On February 24, San Francisco Democratic Party Chair Aaron Peskin filed a lawsuit
against the city challenging its environmental review for projects connected to the America’s Cup. The Board of Supervisors will soon vote on the America’s Cup contracts, but Peskin’s suit under the California Environmental Quality Act, if successful, would enjoin further actions should the contracts be approved. Peskin got his start as an activist while a student at UC Santa Cruz when he challenged the environmental impacts of one of the school’s many expansions. After moving to San Francisco, he battled the establishment by suing to stop the North Beach parking garage. He also opposed widely supported plans to demolish the historic Colombo building as well as nearby apartments (I met him after he called me re the latter). Now, after becoming the quintessential insider who dined with Willie Brown and made the deals necessary to become head of the local Democratic Party, Peskin has lost his onetime political clout and returned to being a maverick.

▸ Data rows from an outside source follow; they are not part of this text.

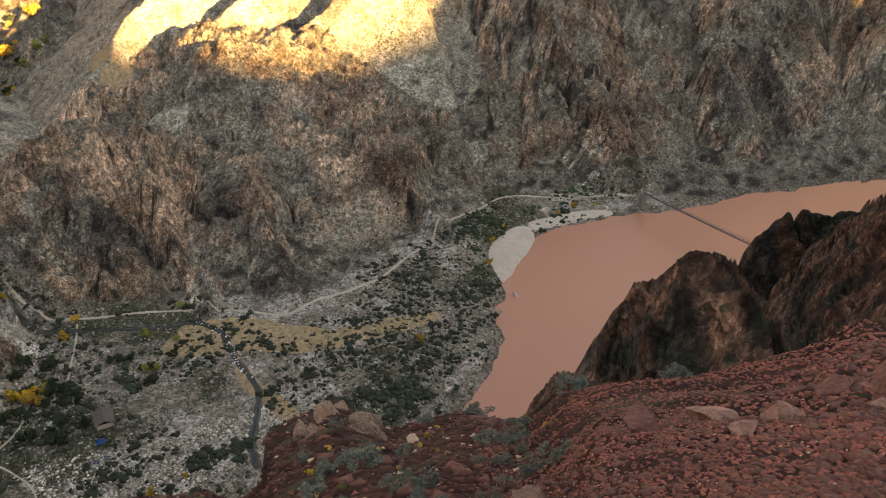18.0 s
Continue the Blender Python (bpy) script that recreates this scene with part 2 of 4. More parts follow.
ridge(MESA_EAST, (1970, -3250, 1198), (1706, -3396, 1157))  # east mesa
ridge(MESA_EAST, (1937, -4172, 1211), (1315, -4408, 1196), (820, -4526, 1144))  # east mesa
ridge(FIN, (34, 94, 308), (36, 86, 320), (37, 78, 329), (40, 63, 337), (41, 58, 335), (41, 51, 328), (40, 48, 333))  # crag
ridge(CRAG, (132, 6, 292), (122, -4, 317), (117, -11, 332), (114, -18, 341), (110, -21, 344), (97, -24, 341), (87, -24, 341))  # crag
ridge(CRAG, (322, -71, 231), (330, -82, 247), (335, -101, 262), (318, -119, 270), (259, -106, 301))  # cliff spur
ridge(TERRACE, (148, -90, 351), (145, -97, 356), (134, -110, 358), (122, -106, 363))  # terrace
ridge(SLOPE, (138, -116, 361), (123, -117, 367), (107, -113, 370), (89, -101, 377), (70, -84, 383))  # terrace
ridge(TERRACE, (147, -89, 343), (129, -93, 345), (100, -93, 347), (74, -88, 367))  # terrace
ridge(CRAG, (233, -89, 301), (221, -93, 315), (203, -96, 324), (182, -95, 337))  # cliff
ridge(LEDGE, (53, -67, 393), (50, -81, 394), (45, -100, 395), (39, -124, 396), (22, -148, 401), (-1, -170, 407))  # red ledge
ridge(MESA2, (269, -663, 424), (206, -684, 431), (130, -703, 431))  # second mesa
ridge(MESA3, (75, -351, 472), (49, -341, 472), (18, -334, 470), (-30, -323, 466))  # south mesa
ridge(BEHIND, (-492, -1433, 863), (-550, -1403, 852), (-584, -1386, 846), (-630, -1363, 859), (-737, -1308, 885), (-877, -1237, 894), (-982, -1183, 925), (-1111, -1118, 914), (-1144, -1100, 951), (-1225, -1059, 897), (-1257, -1043, 909), (-1405, -968, 876), (-1463, -938, 940), (-1576, -880, 1054), (-1645, -845, 1046))  # unseen south rim, heights set to cast the shadow edge on the walls
ridge(BEHIND, (773, -4210, 1230), (555, -4099, 1340), (265, -3951, 1340), (252, -3944, 770), (189, -3912, 780), (180, -3908, 1200), (60, -3847, 1200), (47, -3840, 900), (12, -3822, 850), (-110, -3760, 790), (-176, -3726, 820), (-194, -3717, 905), (-392, -3616, 1035), (-395, -3615, 1126), (-400, -3612, 1099), (-538, -3542, 1188), (-596, -3512, 1156), (-670, -3475, 1233), (-724, -3447, 1182), (-844, -3386, 1141), (-967, -3323, 1138), (-1025, -3294, 1168), (-1052, -3280, 1218), (-1343, -3132, 1364))  # unseen far south rim, heights and notches made up to shape the sunlight
GULLIES.append([(1087, 171, 122), (1012, 125, 66), (935, 95, 10), (897, 74, -1)])
GULLIES.append([(1299, -52, 190), (1168, -73, 122), (1047, -79, 65), (956, -90, 12)])
GULLIES.append([(1300, -324, 139), (1203, -322, 79), (1113, -343, 24)])
GULLIES.append([(1358, -448, 187), (1191, -482, 72), (1096, -500, 20)])
GULLIES.append([(752, 363, 66), (671, 312, 30), (616, 288, 5)])
GULLIES.append([(1850, -640, 330), (1420, -520, 170), (1230, -530, 60), (1110, -540, 10)])
GULLIES.append([(1740, -960, 370), (1500, -900, 190), (1320, -880, 12)])
GULLIES.append([(1560, -1300, 320), (1440, -1350, 150), (1330, -1380, 15)])
ridge(SCHIST, (1750, -640, 200), (1500, -645, 85), (1300, -650, 36), (1100, -650, 4))  # low spur
# -- ridges end --

NORTH_BANK = [(330, 1850), (420, 1720), (479, 1602), (508, 1473), (462, 1177), (405, 935), (370, 824), (343, 783), (337, 721), (303, 619), (302, 579), (286, 527),
              (246, 479), (261, 420), (284, 371), (296, 330), (327, 268), (355, 205), (395, 140), (440, 95), (478, 75), (515, 51), (573, 34), (620, 52), (686, 47), (764, 31),
              (821, -44), (852, -113), (924, -238), (967, -322), (985, -440), (975, -560), (930, -690), (860, -810), (780, -920), (700, -1030), (640, -1200), (600, -1500), (580, -1900)]
SOUTH_BANK = [(200, 1850), (300, 1720), (344, 1630), (363, 1545), (370, 1317), (326, 1126), (269, 946), (238, 781), (250, 690), (227, 660), (228, 591), (216, 551),
              (190, 490), (165, 440), (172, 398), (195, 320), (224, 259), (270, 170), (350, 70), (470, -10), (600, -60), (700, -140), (760, -190), (850, -260), (890, -340),
              (905, -440), (895, -540), (855, -650), (790, -760), (710, -860), (625, -970), (560, -1150), (515, -1450), (490, -1850)]


def rounded(pts, times=2, closed=True):
    """Cuts the corners of an outline."""
    p = np.array(pts, float)
    for _ in range(times):
        q = np.roll(p, -1, axis=0)
        p = np.stack([0.75 * p + 0.25 * q, 0.25 * p + 0.75 * q], 1).reshape(-1, 2)
    return p


RIVER = rounded(NORTH_BANK + SOUTH_BANK[::-1], 1)

WEST_FLAT = np.array([(370, 1317), (326, 1126), (269, 946), (238, 781), (227, 660), (216, 551), (165, 440), (130, 440), (60, 560), (36, 678), (22, 767), (8, 939),
                      (99, 1029), (182, 1198), (249, 1333), (325, 1424)], float)
DELTA = np.array([(301, 523), (246, 479), (284, 371), (327, 268), (430, 110), (515, 51), (620, 52), (764, 31), (821, -44), (870, -120), (885, -55), (841, 71), (722, 130), (627, 200),
                  (583, 221), (577, 304), (551, 369), (538, 430), (593, 509), (760, 640), (900, 740), (880, 760), (720, 660), (582, 571), (532, 520), (493, 426), (478, 370), (423, 367),
                  (370, 399), (347, 410), (319, 430), (298, 458)], float)


def line_distance(x, y, pts, closed=False):
    """Distance to a polyline, and the height along it where the points have one."""
    best, height = np.full(x.shape, 1e9), np.zeros(x.shape)
    pts = [tuple(map(float, p)) + (0.0,) * (3 - len(p)) for p in pts]
    for (ax, ay, az), (bx, by, bz) in zip(pts, pts[1:] + (pts[:1] if closed else [])):
        dx, dy = bx - ax, by - ay
        u = np.clip(((x - ax) * dx + (y - ay) * dy) / (dx * dx + dy * dy + 1e-9), 0, 1)
        d = np.hypot(x - ax - u * dx, y - ay - u * dy)
        near = d < best
        best[near], height[near] = d[near], (az + u * (bz - az))[near]
    return best, height


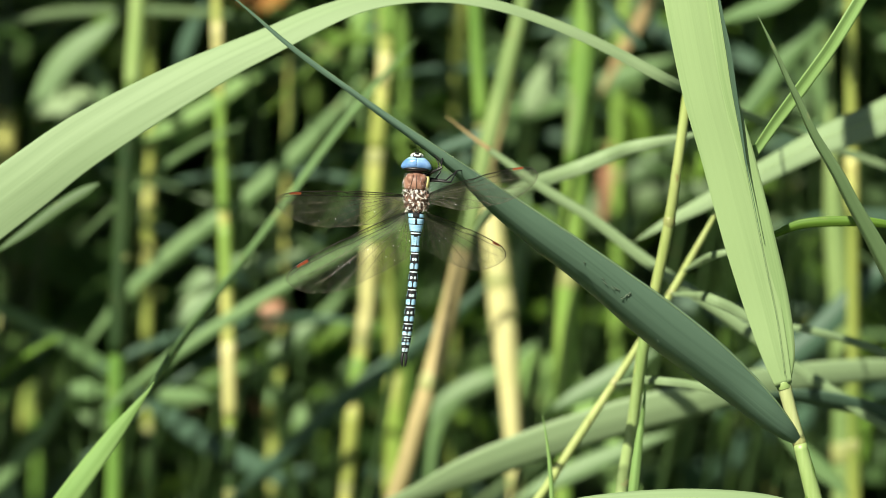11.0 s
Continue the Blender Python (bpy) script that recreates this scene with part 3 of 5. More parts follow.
# ---- the stand of reeds behind, out of focus ----
def crown_leaf(p, c, turn, rnd, mat, ln, w, droop):
    """One long leaf from the culm at c, out along turn, rising and then nodding."""
    d = Vector((math.cos(turn), math.sin(turn), 0))
    pts = []
    for s, ws in ((0, 0.3), (0.15, 0.9), (0.4, 1), (0.7, 0.7), (1, 0.03)):
        q = c + d * ln * s * (0.85 - 0.15 * s) + Vector((0, 0, ln * (0.75 * s - droop * s * s)))
        pts.append((*q, w * ws))
    leaf(p, pts, mat, rnd.uniform(-30, 40), 12, steps=3, across=4)


def culm(rows, mat, label, nodes=(), sheath=None, crown=True, bands=()):
    """A culm through rows, on down to the mud and up to its leafy crown above the view; bands: sheaths of other
    colours, the darkest of them painted shade, (from, to, material) by height.
    """
    bx, by, bz, br = rows[0]
    crown_rnd = random.Random(int(abs(bx) * 9000 + by * 700))
    dx = (rows[0][0] - rows[1][0]) / max(0.05, rows[1][2] - rows[0][2])
    foot = (bx + max(-0.12, min(0.12, dx * bz)), by, -0.04, br * 1.1)
    p = thing("reed", (foot[0], foot[1], -0.02), label, "reed", "reeds behind")
    tx, ty, tz, tr = rows[-1]
    lean = max(-0.1, min(0.1, (tx - rows[-2][0]) / max(0.02, tz - rows[-2][2])))
    h = crown_rnd.uniform(1.7, 2.05)
    tops = [(tx + lean * (k - tz) * 0.6, ty + 0.02 * (k - tz), k, max(0.0009, tr * (1 - 0.6 * (k - tz)))) for k in (1.25, 1.5, h)]
    stem(p, [foot] + list(rows) + tops, mat, nodes)
    if sheath is not None:
        up = (list(rows) + tops)[sheath:]
        part("sheath", tube(bmesh.new(), [(x, y, z, r * 1.08 + 0.0001) for x, y, z, r in up], sides=12), STEM, p, "green leaf sheath")
    for z0, z1, cover in bands:
        path = [q for q in spline(list(rows) + tops, 12) if z0 <= q[2] <= z1]
        if len(path) > 2:
            fit = [(q[0], q[1], q[2], q[3] * (1.10 if 0 < k < len(path) - 1 else 1.02)) for k, q in enumerate(path)]
            # the darkest bands are no sheaths but shade painted on the stem
            part("sheath", tube(bmesh.new(), fit, sides=12, steps=1), cover, p)
    # crown leaves out of view, added to shade the deeper stand
    turn = crown_rnd.uniform(0, 6.28)
    for k in range(6 if crown else 0):
        turn += math.pi + crown_rnd.uniform(-0.8, 0.8)
        z = 1.32 + 0.085 * k
        crown_leaf(p, Vector((tx + lean * (z - tz) * 0.6, ty, z)), turn, crown_rnd, crown_rnd.choice((LEAF, LEAF_PALE, LEAF_TEAL)), crown_rnd.uniform(0.26, 0.42), crown_rnd.uniform(0.016, 0.026), crown_rnd.uniform(0.1, 0.7))
    return p


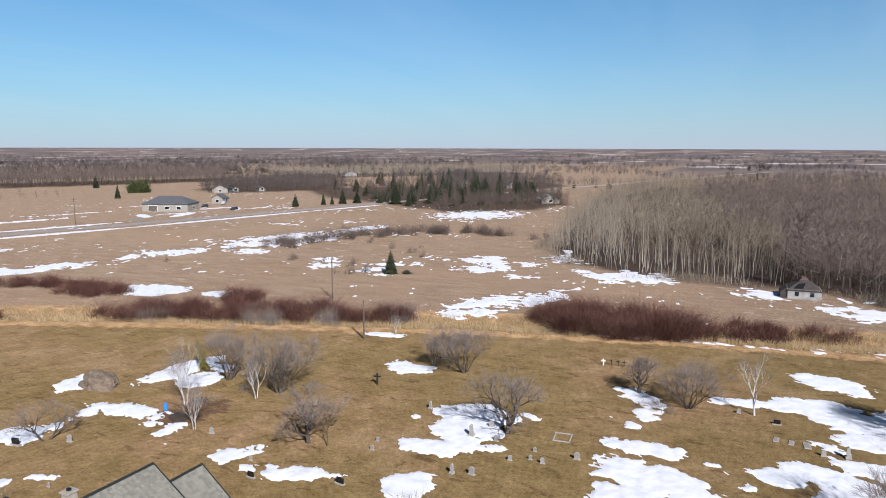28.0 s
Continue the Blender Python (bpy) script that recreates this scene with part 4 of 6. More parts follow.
SNOW += [
    (-34.5, 50.1, 1.7, 0.6, 74), (-34.8, 41.7, 1.7, 1.4, 159), (-38.3, 75.5, 1.4, 0.9, 87), (-48.3, 71.7, 1.1, 0.8, 108), (-80.4, 79.4, 2.1, 1.3, 76), (-51.7, -33.2, 7.3, 2.7, 176),
    (-49.7, -28.2, 3.5, 3.1, 168), (-54.7, -28.8, 2.6, 1.5, 59), (-42.2, -41.1, 4.5, 2.4, 16), (-38.4, -27.8, 5.9, 2, 95), (-36.1, -31.1, 2.3, 1.4, 34), (-28.5, -31.8, 3.2, 2.5, 74),
    (-31.1, -30.6, 3.1, 0.9, 13), (-37.4, -19, 1.6, 1.4, 116), (-34.9, -8.9, 1.6, 1.3, 149), (-54.1, 8.6, 5, 2.9, 100), (-50, 8.3, 3.8, 3.3, 62), (-44.8, 7.5, 3.7, 2.2, 94),
]
SNOW += [
    (-46.8, 11.9, 2.2, 0.9, 72), (-33.9, -1.2, 2.1, 1.3, 94), (-36.8, 9.2, 2.8, 2.6, 157), (-65.7, -7.4, 3.3, 2.4, 55), (-26, 37.5, 5.5, 2.5, 106), (-23.6, 31.4, 3.4, 1.9, 176),
    (-19.6, 31, 3.1, 2.2, 9), (-15.5, 18.7, 2.6, 1.6, 103), (-15.4, 24.1, 4.1, 2.8, 121), (-11.8, 28.8, 4, 2.5, 93), (-10.4, 24.4, 3.9, 2.3, 127), (-13.5, 35.4, 2.8, 1.5, 85),
    (-15, 33.6, 2.7, 1, 99), (-12.5, 11.4, 3, 2.4, 39), (-33.7, 41.4, 2.1, 1.5, 115), (-18.6, -14.4, 4.5, 1.5, 106), (-15, -13.5, 4.3, 1.3, 10), (-8.6, -13.2, 3.7, 1.5, 27),
]
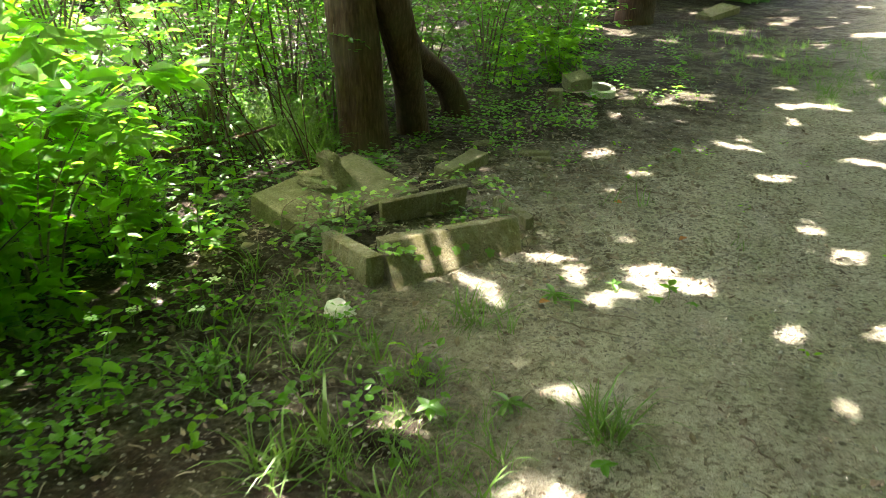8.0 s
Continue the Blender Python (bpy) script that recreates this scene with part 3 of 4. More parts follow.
# ---- undergrowth ----
def leaf_batch(name, pos, along, up, size, mat, parent, label="", wide=None, shape=(OVATE, OVATE_F), kind="stuff"):
    ax, ay, az = axes(along, up)
    ob = part(name, scatter(name, *shape, np.asarray(pos), ax, ay, az, size, wide), mat, parent, label)
    return tagged(ob, kind=kind)


def shrub(at, height, spread_r, stems, twigs, leaf_len, mat, label, seed, low=0.12):
    """Stems that fan out from the foot, twigs along them, and pairs of leaves along the twigs."""
    rng = np.random.default_rng(seed)
    t = thing("shrub", at, label, "shrub")
    pos, along, size = [], [], []
    for s in range(stems):
        a = 2 * math.pi * (s + rng.uniform(-0.3, 0.3)) / stems
        r = spread_r * rng.uniform(0.35, 1.0)
        h = height * rng.uniform(0.7, 1.1)
        b = np.array([rng.normal(0, 0.06), rng.normal(0, 0.06), -0.06])
        e = np.array([math.cos(a) * r, math.sin(a) * r, h])
        m = b * 0.5 + e * 0.5 + np.array([-math.cos(a) * r * 0.15, -math.sin(a) * r * 0.15, h * 0.1])
        line = np.array(bezier([b, m, e], 14))
        part("stem", tube(line, np.linspace(0.008 + 0.003 * height, 0.002, 14), 5), TWIG, t, smooth=True)
        for w in range(twigs):
            u = rng.uniform(low, 1.0)
            p = line[min(13, int(u * 13))]
            d = rng.uniform(0, 2 * math.pi)
            length = rng.uniform(0.14, 0.36) * (1.25 - 0.5 * u)
            way = np.array([math.cos(d), math.sin(d), rng.uniform(-0.1, 0.45)])
            n = rng.integers(5, 10)
            for i in range(n):
                q = p + way * length * (i + 1) / n - np.array([0, 0, 0.06 * ((i + 1) / n) ** 2])
                side = np.array([-way[1], way[0], 0]) * (1 if i % 2 else -1)
                pos.append(q)
                along.append(way * 0.75 + side * rng.uniform(0.4, 1.0) + np.array([0, 0, rng.normal(-0.15, 0.25)]))
                size.append(leaf_len * rng.uniform(0.55, 1.15))
    up = np.column_stack([rng.normal(0, 0.35, (len(pos), 2)), np.ones(len(pos))])
    leaf_batch("foliage", pos, along, up, size, mat, t, wide=rng.uniform(0.9, 1.3, len(pos)))
    return t


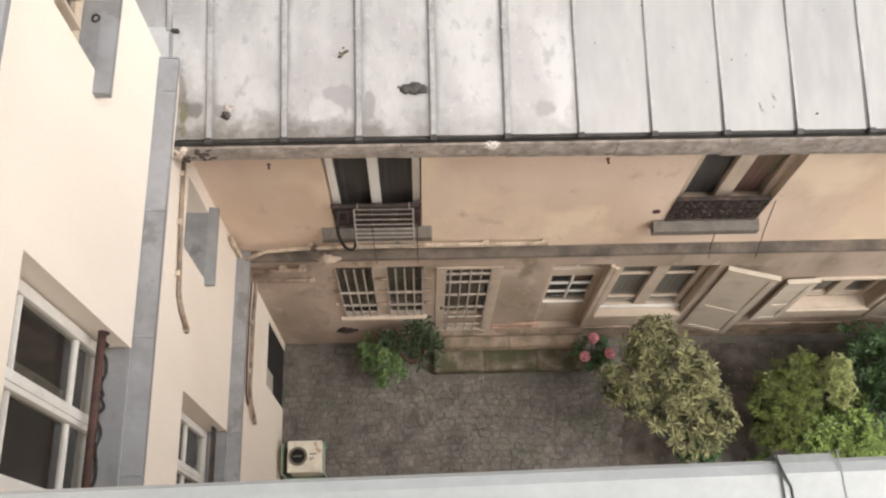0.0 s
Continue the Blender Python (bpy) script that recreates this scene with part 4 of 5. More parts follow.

Aaron Peskin’s lawsuit against the city is likely a first: if the head of the San Francisco Democratic Party has previously sued San Francisco over a major land use decision, that’s news to me. But Peskin has never been afraid to go against the grain in pursuit of his beliefs, and what’s noteworthy is that he felt he lacked the political support to achieve his goals and was left with filing a lawsuit.
From Potential Mayor to Political Maverick
With Mayor Ed Lee maintaining extremely high approval numbers since being appointed interim mayor, it’s easy to forget how the interim position could have gone to Peskin. Had he maintained his early endorsement of Malia Cohen in District 10 instead of co-endorsing and far more actively campaigning for Tony Kelly, and co-endorsed Jane Kim with Debra Walker instead of pouring Democratic Party money into defeating Kim, Peskin would likely have had the votes to be interim mayor (this assumes Kim and/or Cohen joining Avalos, Mirkarimi, Mar, Campos and Chiu).
Instead, Cohen and Kim’s victories spelled the end of Peskin’s mayoral hopes. But this did not mean that Peskin could not play an important role in the next mayoral administration.
Peskin did not sabotage that opportunity until he attacked both
David Chiu and Ed Lee in early January 2011 as “lightweights.” Peskin also went after former dinner mate Willie Brown and former political ally Rose Pak, and accused his former Board colleagues of “being played by the super-rich.”
While Peskin’s depiction of a power-grab by the super-rich was popular in some quarters, the facts regarding the two key supervisor races that swung the mayoral appointment process say otherwise. I would bet that Malia Cohen’s voters had lower incomes than those backing Tony Kelly, and there may be no district where the “super-rich” has less impact than in the very low-income District 6 now represented by Jane Kim.
In a matter of weeks, Peskin destroyed political and personal relationships among Chinatown activists that he had spent over a decade building. His once powerful District 3 base was gone, and he was left with the same group of Telegraph Hill Dwellers and development opponents with whom he began his rise to political power.
Filing lawsuits does not require organizing among diverse constituencies or building political power. It is a clear sign that Peskin recognizes his political clout is so depleted that he could not count on six supervisors to hold up the America’s Cup agreement until his environmental concerns were met.
More Comfortable As Outsider?
I first met Peskin when he asked for help in his effort to prevent the demolition of the Columbo building and nearby apartments known as the “Fong Building.” At the time he was alone in leading this fight, which was later taken up by other groups and both buildings secured (the Fong Building is now owned by a community land-trust).
I strongly supported Peskin in his race for Supervisor in 2000, when he was clearly the outsider candidate. I then watched as he used his political skills to build alliances with the Chinatown groups with whom he once shared a mutual distrust. Peskin went from attacking Willie Brown to dining with him, and he appreciated his relationship with Rose Pak and other Chinatown leaders.
Peskin reveled in his new insider status. He relished talking to the media, and thrived on the perception during the Newsom years that he was the “go to” guy if you wanted something done in the city. His election as head of the San Francisco Democratic Party brought a onetime consummate outsider to the most “insider” job of all, as he now headed the San Francisco Democratic “machine.”
But after the November 2010 elections denied him the Board support he needed to become mayor, Peskin started attacking the world he once sought inclusion in. He disparaged Board members over the mayoral selection process, and treated Ed Lee’s selection as some sort of personal betrayal. Had Peskin instead backed Lee once his appointment was certain, he would have positioned himself to further his agendas by working closely with the Mayor.
But Peskin preferred returning to his early role as a maverick outsider. He spent 2011 criticizing his former Chinatown allies, and did little to even attempt to build a citywide oppositional political base.
The Aaron Peskin who initially tried to work constructively with Mayor Newsom only to be rebuffed now seems satisfied to take shots at the far more collaborative Mayor Lee, with the America’s Cup lawsuit only the latest salvo.
Peskin has skills, knowledge and insights that could have helped move the city forward. It’s too bad he’s decided to instead play the maverick, a strictly oppositional role.